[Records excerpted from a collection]
========================================

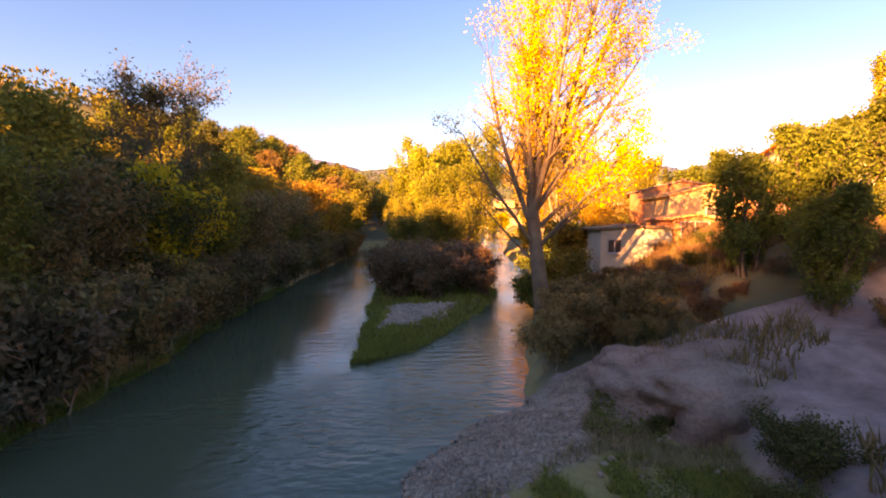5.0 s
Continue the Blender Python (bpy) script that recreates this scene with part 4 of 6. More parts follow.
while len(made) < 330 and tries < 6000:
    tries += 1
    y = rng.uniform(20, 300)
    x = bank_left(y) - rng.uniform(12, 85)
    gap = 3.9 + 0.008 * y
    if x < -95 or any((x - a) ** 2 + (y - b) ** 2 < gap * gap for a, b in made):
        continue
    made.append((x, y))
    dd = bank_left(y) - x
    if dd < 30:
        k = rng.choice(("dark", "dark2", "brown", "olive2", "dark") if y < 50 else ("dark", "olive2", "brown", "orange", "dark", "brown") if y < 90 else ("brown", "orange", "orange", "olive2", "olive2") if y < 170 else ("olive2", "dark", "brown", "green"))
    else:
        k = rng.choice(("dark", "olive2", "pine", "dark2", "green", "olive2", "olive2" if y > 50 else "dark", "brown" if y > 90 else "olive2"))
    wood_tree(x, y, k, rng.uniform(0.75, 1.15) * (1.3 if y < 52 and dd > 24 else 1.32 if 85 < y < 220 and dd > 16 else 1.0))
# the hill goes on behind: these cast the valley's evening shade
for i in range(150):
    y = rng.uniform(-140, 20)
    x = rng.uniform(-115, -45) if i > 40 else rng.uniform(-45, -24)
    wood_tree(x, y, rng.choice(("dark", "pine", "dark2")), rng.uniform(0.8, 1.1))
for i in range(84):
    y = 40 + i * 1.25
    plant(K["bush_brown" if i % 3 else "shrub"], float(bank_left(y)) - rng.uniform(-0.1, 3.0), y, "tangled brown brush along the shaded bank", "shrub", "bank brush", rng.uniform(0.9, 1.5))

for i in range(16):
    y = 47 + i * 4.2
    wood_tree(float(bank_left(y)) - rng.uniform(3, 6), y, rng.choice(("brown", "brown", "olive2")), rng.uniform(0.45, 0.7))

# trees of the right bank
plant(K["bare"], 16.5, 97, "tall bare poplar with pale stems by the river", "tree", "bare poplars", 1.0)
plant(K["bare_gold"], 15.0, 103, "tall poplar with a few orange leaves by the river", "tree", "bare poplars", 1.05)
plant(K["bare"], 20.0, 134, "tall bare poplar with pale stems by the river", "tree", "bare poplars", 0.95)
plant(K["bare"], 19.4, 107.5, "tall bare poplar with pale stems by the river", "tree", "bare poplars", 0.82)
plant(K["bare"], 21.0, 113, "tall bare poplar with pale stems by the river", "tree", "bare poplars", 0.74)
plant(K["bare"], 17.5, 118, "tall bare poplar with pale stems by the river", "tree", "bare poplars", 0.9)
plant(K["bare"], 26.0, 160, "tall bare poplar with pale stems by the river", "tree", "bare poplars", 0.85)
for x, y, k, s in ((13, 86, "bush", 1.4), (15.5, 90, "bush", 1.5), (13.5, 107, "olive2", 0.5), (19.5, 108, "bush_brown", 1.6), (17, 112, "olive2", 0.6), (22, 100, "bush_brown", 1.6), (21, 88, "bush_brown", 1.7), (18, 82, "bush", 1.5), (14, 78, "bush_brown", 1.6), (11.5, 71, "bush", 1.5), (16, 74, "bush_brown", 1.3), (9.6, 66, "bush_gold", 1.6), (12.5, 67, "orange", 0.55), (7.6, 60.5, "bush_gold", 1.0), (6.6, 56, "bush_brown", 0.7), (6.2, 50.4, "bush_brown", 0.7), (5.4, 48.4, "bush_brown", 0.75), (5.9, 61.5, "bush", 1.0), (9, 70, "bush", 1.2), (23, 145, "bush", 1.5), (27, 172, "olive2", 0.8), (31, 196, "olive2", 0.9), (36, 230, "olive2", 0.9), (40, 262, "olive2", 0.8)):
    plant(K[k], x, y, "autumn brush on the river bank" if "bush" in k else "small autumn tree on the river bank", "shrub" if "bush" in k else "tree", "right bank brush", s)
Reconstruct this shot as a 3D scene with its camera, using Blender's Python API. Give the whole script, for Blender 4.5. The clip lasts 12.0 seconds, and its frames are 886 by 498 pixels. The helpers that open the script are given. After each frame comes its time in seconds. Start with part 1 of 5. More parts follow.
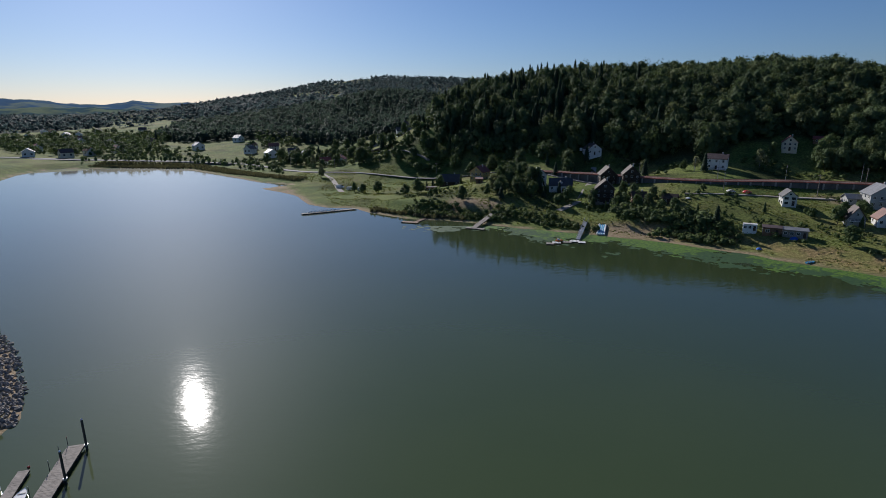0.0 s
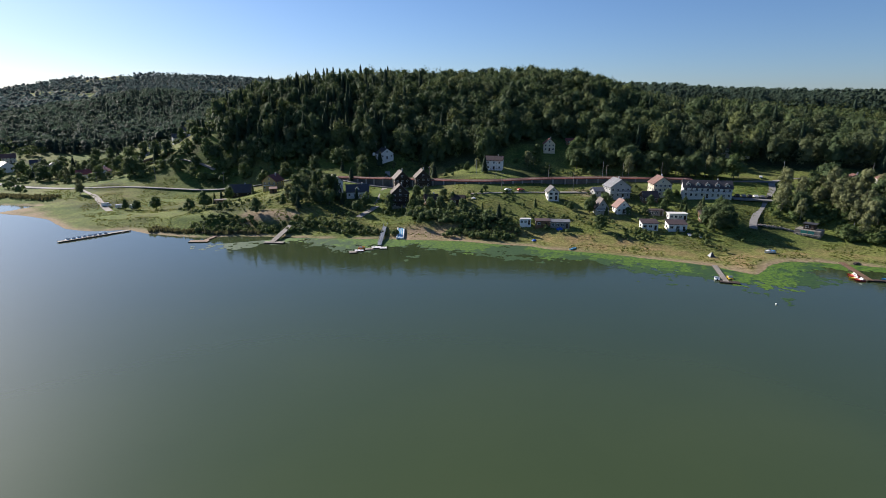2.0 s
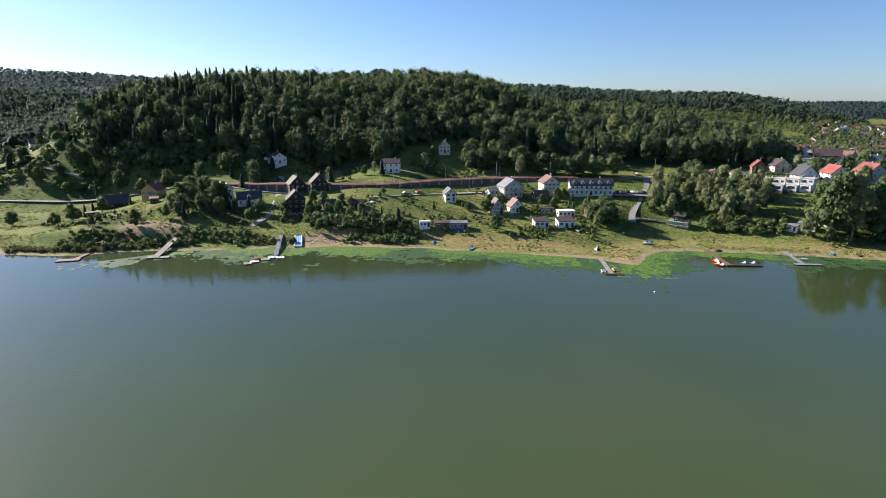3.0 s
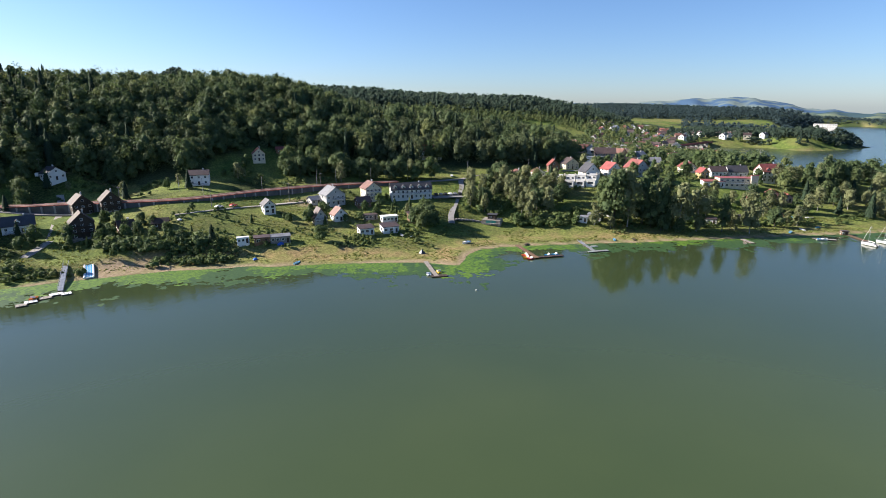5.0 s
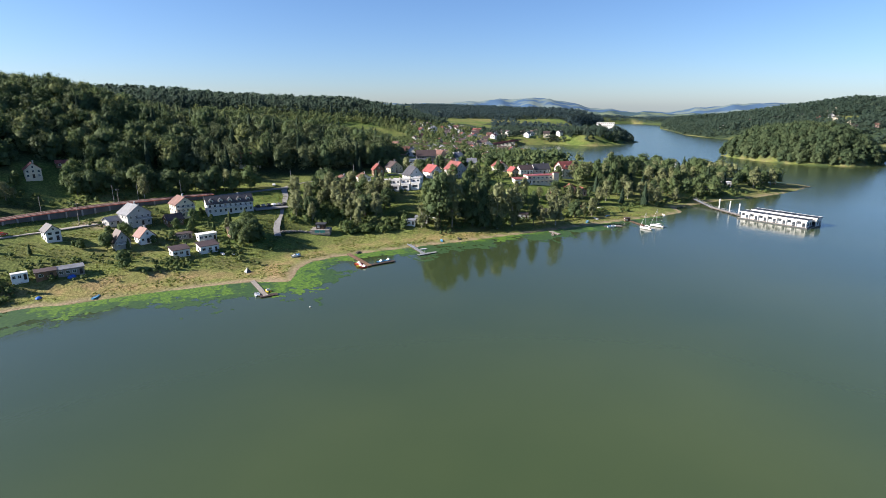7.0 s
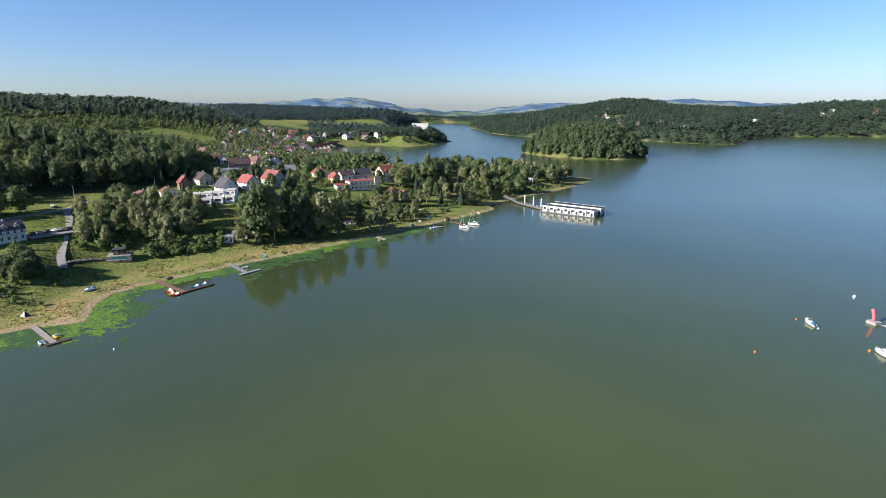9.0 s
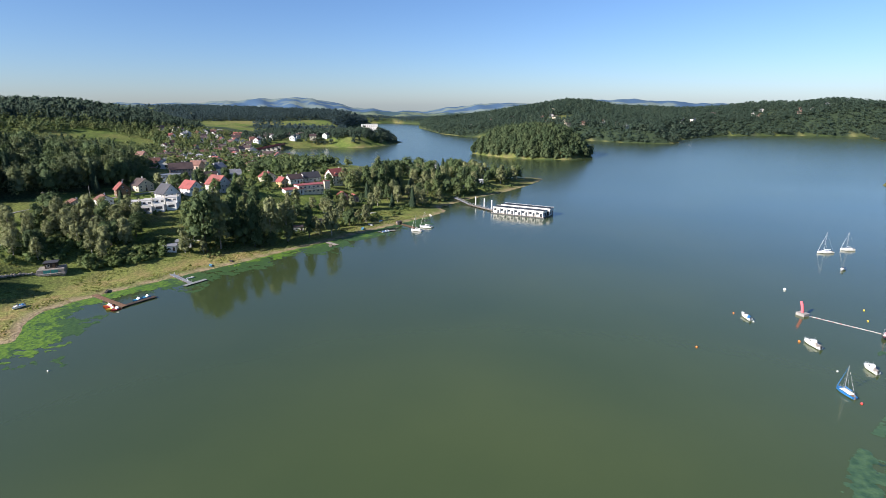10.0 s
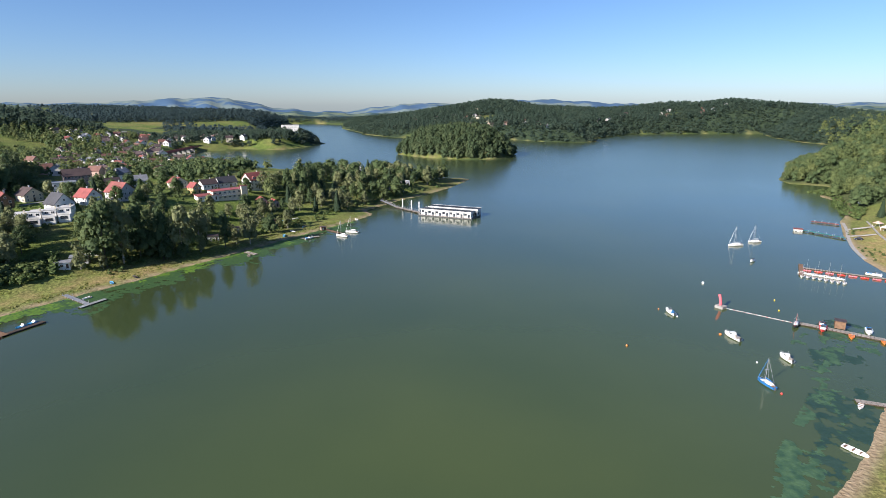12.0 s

========================================

Would you set down the listing exactly, omitting pictures?

5.0 s
Continue the Blender Python (bpy) script that recreates this scene with part 4 of 6. More parts follow.
while len(made) < 330 and tries < 6000:
    tries += 1
    y = rng.uniform(20, 300)
    x = bank_left(y) - rng.uniform(12, 85)
    gap = 3.9 + 0.008 * y
    if x < -95 or any((x - a) ** 2 + (y - b) ** 2 < gap * gap for a, b in made):
        continue
    made.append((x, y))
    dd = bank_left(y) - x
    if dd < 30:
        k = rng.choice(("dark", "dark2", "brown", "olive2", "dark") if y < 50 else ("dark", "olive2", "brown", "orange", "dark", "brown") if y < 90 else ("brown", "orange", "orange", "olive2", "olive2") if y < 170 else ("olive2", "dark", "brown", "green"))
    else:
        k = rng.choice(("dark", "olive2", "pine", "dark2", "green", "olive2", "olive2" if y > 50 else "dark", "brown" if y > 90 else "olive2"))
    wood_tree(x, y, k, rng.uniform(0.75, 1.15) * (1.3 if y < 52 and dd > 24 else 1.32 if 85 < y < 220 and dd > 16 else 1.0))
# the hill goes on behind: these cast the valley's evening shade
for i in range(150):
    y = rng.uniform(-140, 20)
    x = rng.uniform(-115, -45) if i > 40 else rng.uniform(-45, -24)
    wood_tree(x, y, rng.choice(("dark", "pine", "dark2")), rng.uniform(0.8, 1.1))
for i in range(84):
    y = 40 + i * 1.25
    plant(K["bush_brown" if i % 3 else "shrub"], float(bank_left(y)) - rng.uniform(-0.1, 3.0), y, "tangled brown brush along the shaded bank", "shrub", "bank brush", rng.uniform(0.9, 1.5))

for i in range(16):
    y = 47 + i * 4.2
    wood_tree(float(bank_left(y)) - rng.uniform(3, 6), y, rng.choice(("brown", "brown", "olive2")), rng.uniform(0.45, 0.7))

# trees of the right bank
plant(K["bare"], 16.5, 97, "tall bare poplar with pale stems by the river", "tree", "bare poplars", 1.0)
plant(K["bare_gold"], 15.0, 103, "tall poplar with a few orange leaves by the river", "tree", "bare poplars", 1.05)
plant(K["bare"], 20.0, 134, "tall bare poplar with pale stems by the river", "tree", "bare poplars", 0.95)
plant(K["bare"], 19.4, 107.5, "tall bare poplar with pale stems by the river", "tree", "bare poplars", 0.82)
plant(K["bare"], 21.0, 113, "tall bare poplar with pale stems by the river", "tree", "bare poplars", 0.74)
plant(K["bare"], 17.5, 118, "tall bare poplar with pale stems by the river", "tree", "bare poplars", 0.9)
plant(K["bare"], 26.0, 160, "tall bare poplar with pale stems by the river", "tree", "bare poplars", 0.85)
for x, y, k, s in ((13, 86, "bush", 1.4), (15.5, 90, "bush", 1.5), (13.5, 107, "olive2", 0.5), (19.5, 108, "bush_brown", 1.6), (17, 112, "olive2", 0.6), (22, 100, "bush_brown", 1.6), (21, 88, "bush_brown", 1.7), (18, 82, "bush", 1.5), (14, 78, "bush_brown", 1.6), (11.5, 71, "bush", 1.5), (16, 74, "bush_brown", 1.3), (9.6, 66, "bush_gold", 1.6), (12.5, 67, "orange", 0.55), (7.6, 60.5, "bush_gold", 1.0), (6.6, 56, "bush_brown", 0.7), (6.2, 50.4, "bush_brown", 0.7), (5.4, 48.4, "bush_brown", 0.75), (5.9, 61.5, "bush", 1.0), (9, 70, "bush", 1.2), (23, 145, "bush", 1.5), (27, 172, "olive2", 0.8), (31, 196, "olive2", 0.9), (36, 230, "olive2", 0.9), (40, 262, "olive2", 0.8)):
    plant(K[k], x, y, "autumn brush on the river bank" if "bush" in k else "small autumn tree on the river bank", "shrub" if "bush" in k else "tree", "right bank brush", s)
Reconstruct this shot as a 3D scene with its camera, using Blender's Python API. Give the whole script, for Blender 4.5. The clip lasts 12.0 seconds, and its frames are 886 by 498 pixels. The helpers that open the script are given. After each frame comes its time in seconds. Start with part 1 of 5. More parts follow.
0.0 s
2.0 s
3.0 s
5.0 s
7.0 s
9.0 s
10.0 s
12.0 s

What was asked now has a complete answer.